Multi-year CO₂ budgets in South African semi-arid Karoo ecosystems under different grazing intensities

Abstract. Climatic and land management factors, such as water availability and grazing intensity, play an important role in seasonal and annual variability of the ecosystem–atmosphere exchange of CO₂ in semi-arid ecosystems. However, the semi-arid South African ecosystems have been poorly studied. Four years of measurements (November 2015–October 2019) were collected and analysed from two eddy covariance towers near Middelburg in the Karoo, Eastern Cape, South Africa.
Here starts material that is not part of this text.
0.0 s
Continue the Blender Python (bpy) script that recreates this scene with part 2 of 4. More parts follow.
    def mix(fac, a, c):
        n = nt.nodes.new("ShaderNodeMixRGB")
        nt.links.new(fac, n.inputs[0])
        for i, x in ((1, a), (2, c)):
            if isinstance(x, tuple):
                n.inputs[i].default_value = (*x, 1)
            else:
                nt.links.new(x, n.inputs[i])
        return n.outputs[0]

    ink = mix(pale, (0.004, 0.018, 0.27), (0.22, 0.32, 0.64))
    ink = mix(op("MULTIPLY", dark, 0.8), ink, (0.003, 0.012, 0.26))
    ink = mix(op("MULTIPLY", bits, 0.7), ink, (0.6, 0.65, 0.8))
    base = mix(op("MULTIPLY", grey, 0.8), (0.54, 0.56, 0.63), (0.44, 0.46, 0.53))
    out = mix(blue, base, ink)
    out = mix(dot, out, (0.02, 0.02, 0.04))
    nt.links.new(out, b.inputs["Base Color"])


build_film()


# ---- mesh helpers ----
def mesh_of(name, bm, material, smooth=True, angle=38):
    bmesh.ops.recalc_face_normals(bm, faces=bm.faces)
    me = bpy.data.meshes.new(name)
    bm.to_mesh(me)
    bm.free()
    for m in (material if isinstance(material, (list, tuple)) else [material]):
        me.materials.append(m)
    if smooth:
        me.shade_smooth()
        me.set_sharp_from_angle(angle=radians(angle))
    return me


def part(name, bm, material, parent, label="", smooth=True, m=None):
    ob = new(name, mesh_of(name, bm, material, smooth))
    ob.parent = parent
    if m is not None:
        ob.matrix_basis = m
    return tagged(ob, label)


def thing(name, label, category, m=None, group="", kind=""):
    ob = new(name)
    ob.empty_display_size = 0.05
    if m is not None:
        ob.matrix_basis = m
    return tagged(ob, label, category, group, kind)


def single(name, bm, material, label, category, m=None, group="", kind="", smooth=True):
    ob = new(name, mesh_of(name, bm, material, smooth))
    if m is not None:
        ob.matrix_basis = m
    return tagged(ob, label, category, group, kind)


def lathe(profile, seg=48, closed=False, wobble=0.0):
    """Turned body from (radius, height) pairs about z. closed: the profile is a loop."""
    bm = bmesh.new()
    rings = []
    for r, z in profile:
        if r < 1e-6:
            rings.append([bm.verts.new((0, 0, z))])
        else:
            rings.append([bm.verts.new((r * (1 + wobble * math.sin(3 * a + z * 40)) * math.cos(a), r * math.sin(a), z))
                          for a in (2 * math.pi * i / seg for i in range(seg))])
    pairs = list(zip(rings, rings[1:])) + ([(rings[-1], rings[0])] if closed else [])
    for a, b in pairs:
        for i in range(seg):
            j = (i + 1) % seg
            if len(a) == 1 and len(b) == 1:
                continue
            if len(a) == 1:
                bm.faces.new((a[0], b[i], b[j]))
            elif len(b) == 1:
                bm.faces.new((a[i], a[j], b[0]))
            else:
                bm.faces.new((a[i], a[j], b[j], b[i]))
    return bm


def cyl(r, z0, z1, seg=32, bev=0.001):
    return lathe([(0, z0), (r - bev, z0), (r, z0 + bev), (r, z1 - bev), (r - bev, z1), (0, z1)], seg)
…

We studied the impact of grazing intensity on the CO₂ exchange by comparing seasonal and interannual CO₂ fluxes for two sites with almost identical climatic conditions but different intensity of current and historical livestock grazing. The first site represents lenient grazing (LG) and the vegetation comprises a diverse balance of dwarf shrubs and grasses, while the second site has been degraded through heavy grazing (HG) in the past but then rested for the past 10 years and mainly consists of unpalatable grasses and ephemeral species. Over the observation period, we found that the LG site was a considerable carbon source (82.11 g C m⁻²), while the HG site was a slight carbon sink (−36.43 g C m⁻²). The annual carbon budgets ranged from −90 ± 51 g C m⁻² yr⁻¹ to 84 ± 43 g C m⁻² yr⁻¹ for the LG site and from −92 ± 66 g C m⁻² yr⁻¹ to 59 ± 46 g C m⁻² yr⁻¹ for the heavily grazed site over the four years of eddy covariance measurements. The significant variation in carbon sequestration rates between the last two years of measurement was explained by water availability (25 % of the precipitation deficit in 2019 compared to the long-term mean precipitation). This indicates that studied ecosystems can quickly switch from a considerable carbon sink to a considerable carbon source ecosystem. Our study shows that the CO₂ dynamics in the Karoo are largely driven by water availability and the current and historical effects of livestock grazing intensity on aboveground biomass (AGB). The higher carbon uptake at the HG site indicates that resting period after overgrazing, together with the transition to unpalatable drought-tolerant grass species, creates conditions that are favourable for carbon sequestration in the Karoo ecosystems, but unproductive as Dorper sheep pasture. Furthermore, we observed a slight decrease in carbon uptake peaks at the HG site in response to resuming continuous grazing (July 2017).